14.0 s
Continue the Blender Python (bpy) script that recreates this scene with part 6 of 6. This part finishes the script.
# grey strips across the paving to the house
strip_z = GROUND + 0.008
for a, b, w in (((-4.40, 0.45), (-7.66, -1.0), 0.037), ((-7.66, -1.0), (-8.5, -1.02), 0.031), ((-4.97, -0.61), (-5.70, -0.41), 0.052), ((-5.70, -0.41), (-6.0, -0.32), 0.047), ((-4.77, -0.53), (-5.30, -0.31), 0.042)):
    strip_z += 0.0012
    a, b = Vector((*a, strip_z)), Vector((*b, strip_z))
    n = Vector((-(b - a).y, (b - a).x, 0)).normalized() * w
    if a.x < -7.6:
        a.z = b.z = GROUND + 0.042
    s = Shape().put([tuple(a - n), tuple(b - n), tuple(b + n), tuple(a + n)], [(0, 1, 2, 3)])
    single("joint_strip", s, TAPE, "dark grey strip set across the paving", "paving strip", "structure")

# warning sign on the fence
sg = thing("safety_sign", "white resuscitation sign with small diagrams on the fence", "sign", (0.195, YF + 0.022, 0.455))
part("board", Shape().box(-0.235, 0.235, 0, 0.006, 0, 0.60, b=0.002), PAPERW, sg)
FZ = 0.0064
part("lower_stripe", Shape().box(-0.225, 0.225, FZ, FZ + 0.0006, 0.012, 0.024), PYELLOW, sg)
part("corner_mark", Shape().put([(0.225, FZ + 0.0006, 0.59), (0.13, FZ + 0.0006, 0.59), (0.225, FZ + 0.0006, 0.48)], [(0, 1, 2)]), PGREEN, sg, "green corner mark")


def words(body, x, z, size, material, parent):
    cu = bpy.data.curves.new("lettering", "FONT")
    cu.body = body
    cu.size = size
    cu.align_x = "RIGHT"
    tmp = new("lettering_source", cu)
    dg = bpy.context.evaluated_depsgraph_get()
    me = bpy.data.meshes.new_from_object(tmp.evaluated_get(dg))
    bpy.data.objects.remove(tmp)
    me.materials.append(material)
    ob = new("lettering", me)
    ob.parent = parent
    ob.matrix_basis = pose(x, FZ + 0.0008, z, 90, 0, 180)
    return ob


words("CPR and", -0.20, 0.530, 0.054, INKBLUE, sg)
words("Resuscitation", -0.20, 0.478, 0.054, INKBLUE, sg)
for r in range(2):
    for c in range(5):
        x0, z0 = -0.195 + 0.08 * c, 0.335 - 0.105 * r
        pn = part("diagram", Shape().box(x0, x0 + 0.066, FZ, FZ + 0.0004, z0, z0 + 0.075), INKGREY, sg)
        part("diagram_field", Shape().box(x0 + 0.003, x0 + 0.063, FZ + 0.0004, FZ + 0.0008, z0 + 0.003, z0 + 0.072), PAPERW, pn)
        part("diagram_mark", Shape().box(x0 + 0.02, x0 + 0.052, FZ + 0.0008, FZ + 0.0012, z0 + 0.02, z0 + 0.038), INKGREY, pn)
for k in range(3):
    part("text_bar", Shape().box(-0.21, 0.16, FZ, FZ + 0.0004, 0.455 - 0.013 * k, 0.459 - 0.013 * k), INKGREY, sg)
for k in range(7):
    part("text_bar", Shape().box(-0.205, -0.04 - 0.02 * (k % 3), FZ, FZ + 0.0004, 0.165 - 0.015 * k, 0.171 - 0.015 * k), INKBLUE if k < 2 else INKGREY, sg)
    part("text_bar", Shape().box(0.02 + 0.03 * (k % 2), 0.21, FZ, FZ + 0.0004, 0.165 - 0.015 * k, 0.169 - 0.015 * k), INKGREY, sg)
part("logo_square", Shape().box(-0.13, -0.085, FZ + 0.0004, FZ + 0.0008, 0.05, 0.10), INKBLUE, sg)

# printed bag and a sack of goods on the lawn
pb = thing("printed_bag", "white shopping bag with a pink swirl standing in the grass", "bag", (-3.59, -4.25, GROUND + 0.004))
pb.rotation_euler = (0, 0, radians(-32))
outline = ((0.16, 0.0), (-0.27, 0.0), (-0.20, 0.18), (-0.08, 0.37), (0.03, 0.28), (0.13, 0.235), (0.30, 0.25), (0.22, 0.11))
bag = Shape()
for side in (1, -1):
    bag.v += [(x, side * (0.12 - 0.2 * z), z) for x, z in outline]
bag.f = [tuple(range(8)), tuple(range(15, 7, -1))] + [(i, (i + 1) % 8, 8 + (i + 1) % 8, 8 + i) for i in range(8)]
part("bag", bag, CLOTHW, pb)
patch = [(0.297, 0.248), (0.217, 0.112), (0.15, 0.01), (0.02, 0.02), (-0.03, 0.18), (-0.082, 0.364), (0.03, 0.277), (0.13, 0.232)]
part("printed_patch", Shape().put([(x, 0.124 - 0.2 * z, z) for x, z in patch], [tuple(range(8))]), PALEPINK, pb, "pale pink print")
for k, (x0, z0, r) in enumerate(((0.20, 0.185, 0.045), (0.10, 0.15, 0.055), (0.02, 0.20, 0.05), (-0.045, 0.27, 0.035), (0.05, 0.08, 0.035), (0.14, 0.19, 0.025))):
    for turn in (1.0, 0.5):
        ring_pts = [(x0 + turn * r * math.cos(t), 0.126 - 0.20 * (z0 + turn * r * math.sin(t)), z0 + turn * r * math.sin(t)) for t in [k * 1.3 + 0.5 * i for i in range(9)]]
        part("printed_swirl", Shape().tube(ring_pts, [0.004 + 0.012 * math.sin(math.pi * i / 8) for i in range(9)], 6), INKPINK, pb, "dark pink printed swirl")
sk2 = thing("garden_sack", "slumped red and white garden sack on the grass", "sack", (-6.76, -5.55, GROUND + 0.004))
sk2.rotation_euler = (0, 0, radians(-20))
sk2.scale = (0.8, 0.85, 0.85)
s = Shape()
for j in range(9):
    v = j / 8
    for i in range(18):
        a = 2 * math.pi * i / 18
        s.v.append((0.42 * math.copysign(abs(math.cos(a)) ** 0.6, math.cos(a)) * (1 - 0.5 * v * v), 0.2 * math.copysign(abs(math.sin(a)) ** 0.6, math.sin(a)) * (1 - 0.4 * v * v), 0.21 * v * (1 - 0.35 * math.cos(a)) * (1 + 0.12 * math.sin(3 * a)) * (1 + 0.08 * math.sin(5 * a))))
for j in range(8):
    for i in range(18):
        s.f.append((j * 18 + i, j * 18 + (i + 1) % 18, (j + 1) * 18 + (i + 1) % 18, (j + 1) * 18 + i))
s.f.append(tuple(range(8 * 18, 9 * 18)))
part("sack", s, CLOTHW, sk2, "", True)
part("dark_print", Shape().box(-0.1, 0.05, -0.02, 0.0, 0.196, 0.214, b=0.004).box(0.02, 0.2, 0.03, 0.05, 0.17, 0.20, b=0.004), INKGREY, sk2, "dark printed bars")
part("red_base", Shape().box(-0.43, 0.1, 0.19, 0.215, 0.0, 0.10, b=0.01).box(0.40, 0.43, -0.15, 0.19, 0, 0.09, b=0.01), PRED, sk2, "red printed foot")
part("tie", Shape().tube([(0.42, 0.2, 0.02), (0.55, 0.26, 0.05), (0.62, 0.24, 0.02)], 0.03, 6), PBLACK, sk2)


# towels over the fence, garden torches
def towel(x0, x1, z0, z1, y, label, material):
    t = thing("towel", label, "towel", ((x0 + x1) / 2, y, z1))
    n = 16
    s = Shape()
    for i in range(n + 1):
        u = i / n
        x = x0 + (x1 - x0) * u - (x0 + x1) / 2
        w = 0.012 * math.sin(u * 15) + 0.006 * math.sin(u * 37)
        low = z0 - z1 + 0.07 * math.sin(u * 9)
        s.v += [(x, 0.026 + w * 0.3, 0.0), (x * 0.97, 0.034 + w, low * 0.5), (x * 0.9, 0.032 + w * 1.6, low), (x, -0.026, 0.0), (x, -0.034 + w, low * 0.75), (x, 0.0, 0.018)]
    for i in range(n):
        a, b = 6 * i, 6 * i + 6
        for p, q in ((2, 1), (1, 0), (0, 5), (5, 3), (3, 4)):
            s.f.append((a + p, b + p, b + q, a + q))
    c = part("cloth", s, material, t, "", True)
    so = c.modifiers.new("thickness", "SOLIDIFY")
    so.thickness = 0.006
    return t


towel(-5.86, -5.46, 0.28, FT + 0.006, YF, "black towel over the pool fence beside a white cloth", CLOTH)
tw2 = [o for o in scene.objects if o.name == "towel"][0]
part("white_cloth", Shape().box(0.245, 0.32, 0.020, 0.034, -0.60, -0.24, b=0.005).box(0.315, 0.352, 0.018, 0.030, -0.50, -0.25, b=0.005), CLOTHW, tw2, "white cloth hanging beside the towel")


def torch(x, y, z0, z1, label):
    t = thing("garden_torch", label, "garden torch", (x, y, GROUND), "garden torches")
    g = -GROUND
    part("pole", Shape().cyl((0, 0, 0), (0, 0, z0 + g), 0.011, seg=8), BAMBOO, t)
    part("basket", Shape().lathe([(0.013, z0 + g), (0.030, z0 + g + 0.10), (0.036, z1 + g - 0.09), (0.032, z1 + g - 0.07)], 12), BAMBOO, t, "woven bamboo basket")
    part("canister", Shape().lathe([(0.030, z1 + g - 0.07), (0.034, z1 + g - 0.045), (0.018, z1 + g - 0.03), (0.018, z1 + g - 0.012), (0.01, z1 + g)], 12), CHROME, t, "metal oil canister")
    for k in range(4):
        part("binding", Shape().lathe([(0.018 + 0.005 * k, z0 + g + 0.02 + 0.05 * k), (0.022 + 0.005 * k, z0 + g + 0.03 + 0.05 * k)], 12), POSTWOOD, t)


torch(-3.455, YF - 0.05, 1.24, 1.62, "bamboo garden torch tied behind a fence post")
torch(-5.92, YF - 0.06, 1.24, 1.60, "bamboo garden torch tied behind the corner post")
····················
AIM OF THE TASK: Copy every line above in which the string "scene" shows up.

WRITTEN RESPONSE:
Continue the Blender Python (bpy) script that recreates this scene with part 6 of 6. This part finishes the script.
tw2 = [o for o in scene.objects if o.name == "towel"][0]